During the Korean War (1950-3) the F-86 met a previously unknown machine built in the Soviet Union, the somewhat lighter and simpler MiG-15, and although the MiG could climb higher and had heavy cannon, the Sabre’s skilled pilots and better equipment gave it the edge in combat.
North American’s next fighter was the F-100 Super Sabre, which exceeded the speed of sound in level flight. The MiG bureau built the twin jet MiG-19, which was even faster, and is still in wide use. The US Air Force ordered various all-weather interceptors with largely automatic radar and flight control systems so that, with guided missiles, they could intercept and destroy enemy aircraft without the pilot ever seeing them.
The British ordered a jet-fighter flying-boat, but discovered that this way of doing business without airfields produced an inferior fighter. The Americans suffered similar problems with a ‘hydroski’ fighter, which could dive faster than sound, but took off and landed on retractable water skis.
Two even stranger fighters were designed around powerful turboprop engines and, standing on their tails, screwed themselves vertically into the air (they were intended to operate from the confined decks of warships or merchant vessels). Britain built high-altitude supersonic fighters with ‘mixed power’ from a turbojet and a rocket. In 1957 the British Minister of Defence suggested there would soon be no more manned fighters at all, only missiles. The Americans stuck to fighters, but made them very large and armed them with missiles, but no gun.
Today the wheel has turned full circle. In the past 10 to 20 years there has been a powerful trend to get back to the ‘eyeball-to-eyeball’ type of confrontation of the man in the Sopwith Camel. The pre-eminent Western fighter, the McDonnell Douglas F-4 Phantom, was rebuilt with an internal gun, a rapid-fire 20 mm (0.79 in) cannon with six barrels firing up to 6,000 rds/ min, and a slatted wing to pull tighter turns in combat.
New small fighters appeared, such as the General Dynamics F-16, which, although bigger and heavier than any single-engined fighters of World War II, are nevertheless small and light by comparison with such impressive machines as the Grumman F-14 Tomcat, McDonnell Douglas F-15 Eagle, and MiG-25 Foxbat, The RAF’s next interceptor, the ADV (Air-Defence Version) of the Panavia Tornado, is a careful midway compromise, smaller than the three monsters just listed, but with two engines, long range, powerful radar, and extremely effective Skyflash missiles.

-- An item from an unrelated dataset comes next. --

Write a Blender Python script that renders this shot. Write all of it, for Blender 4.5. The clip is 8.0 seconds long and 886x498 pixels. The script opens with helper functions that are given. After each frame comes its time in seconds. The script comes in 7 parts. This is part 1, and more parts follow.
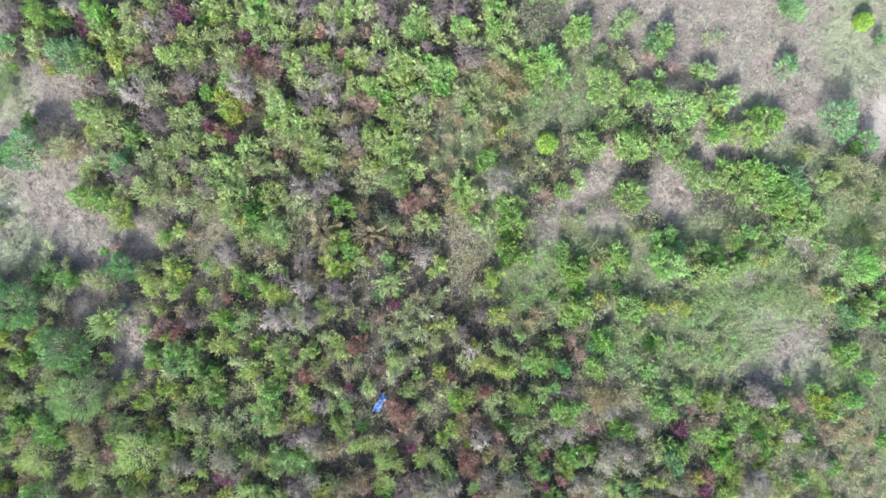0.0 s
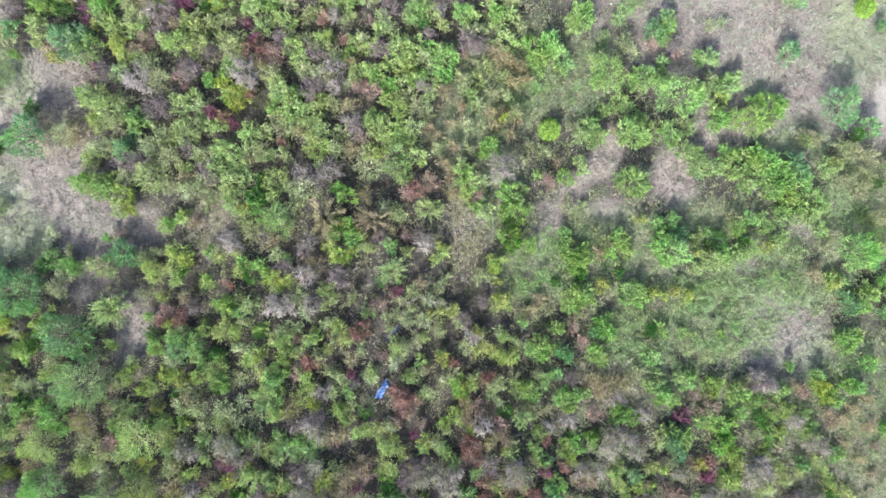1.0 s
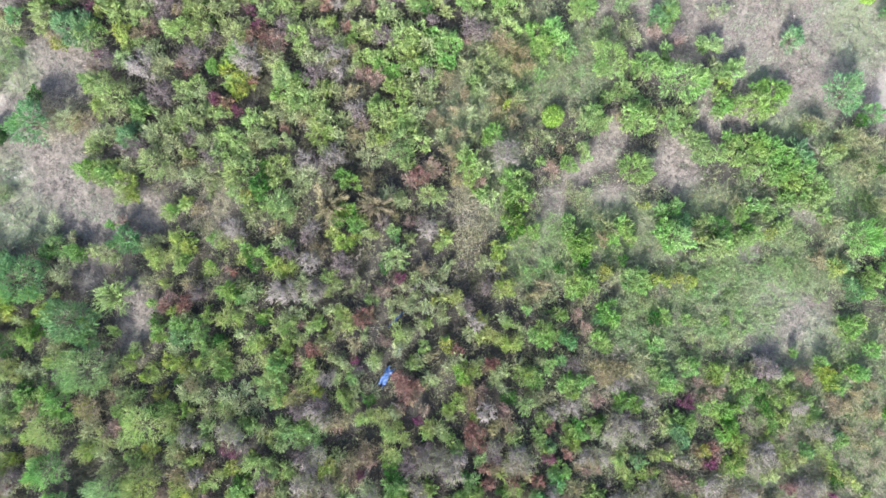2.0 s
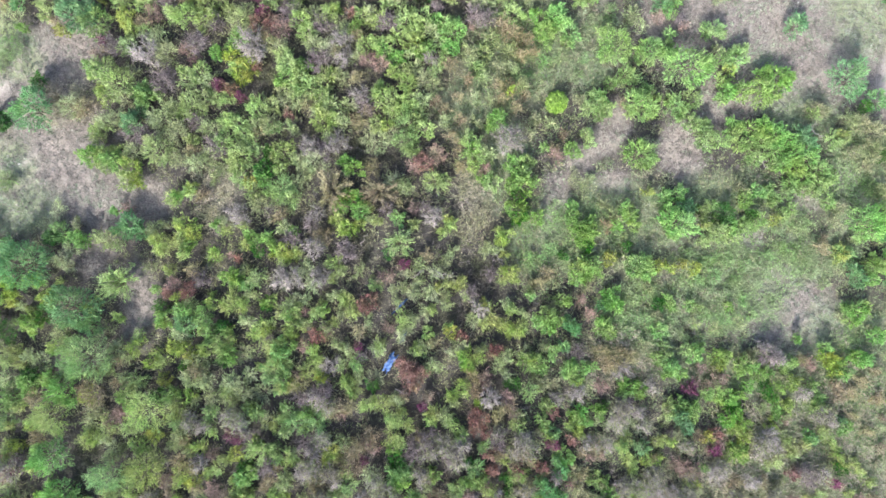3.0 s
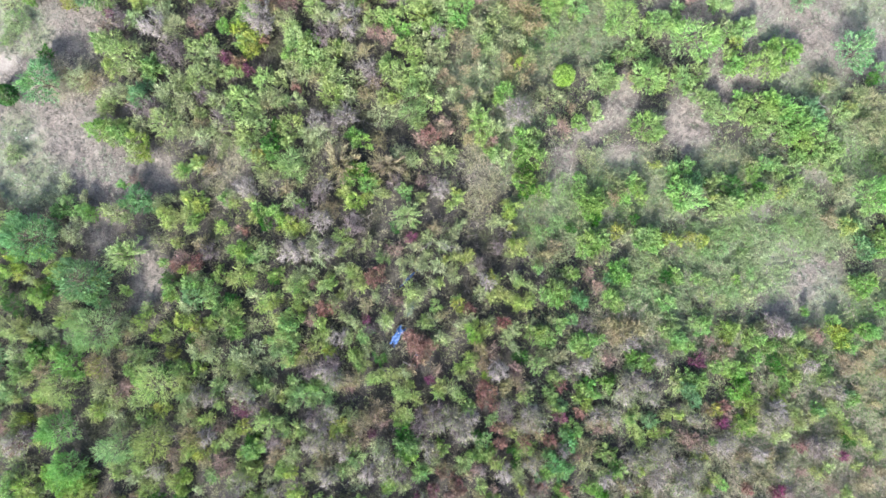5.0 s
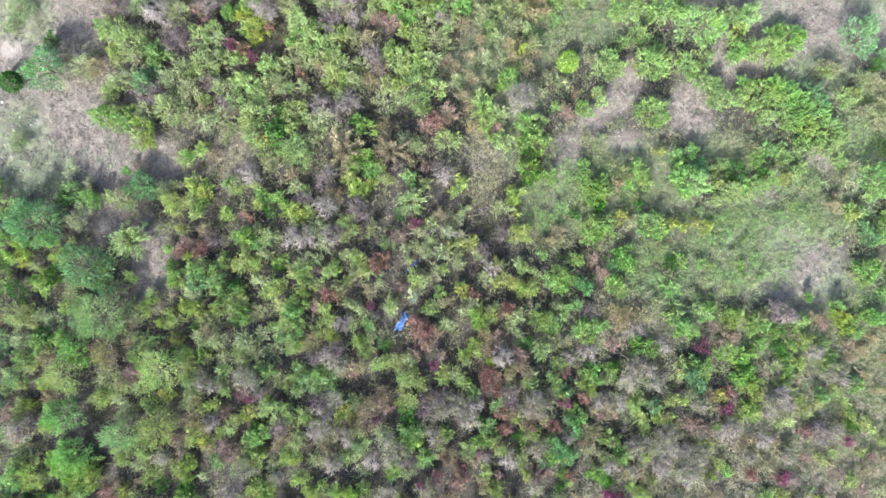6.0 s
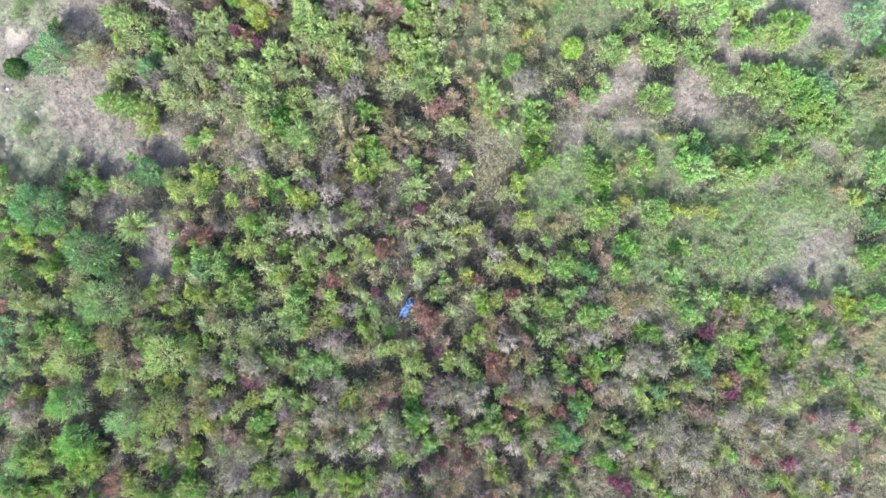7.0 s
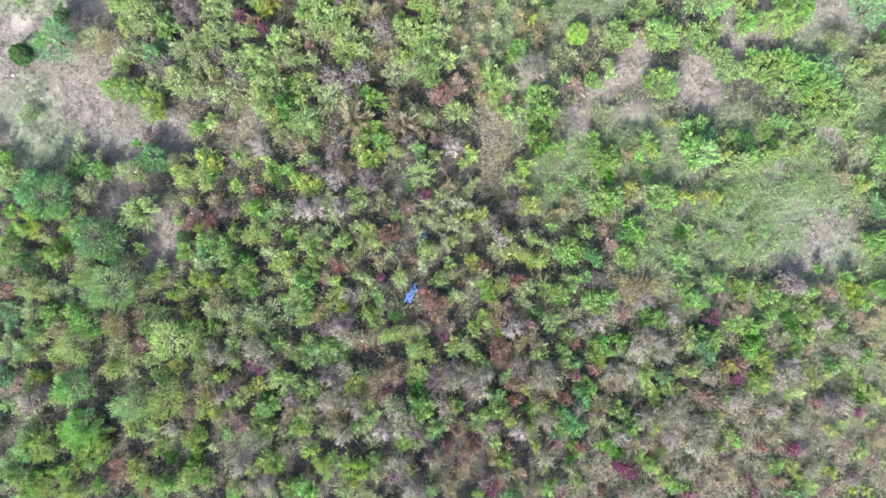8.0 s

Modern interceptors defend vast blocks of airspace up to 160 km (100 miles) in radius, with powerful radar able to look down at the surrounding land and water and spot low-flying intruders trying to slip through the defences unnoticed. Their task is eased by the presence of special surveillance, early-warning, and AWACS (Airborne Warning and Control System) aircraft, with enormous radars and sophisticated command and control systems to manage all a nation’s defences in the most efficient way.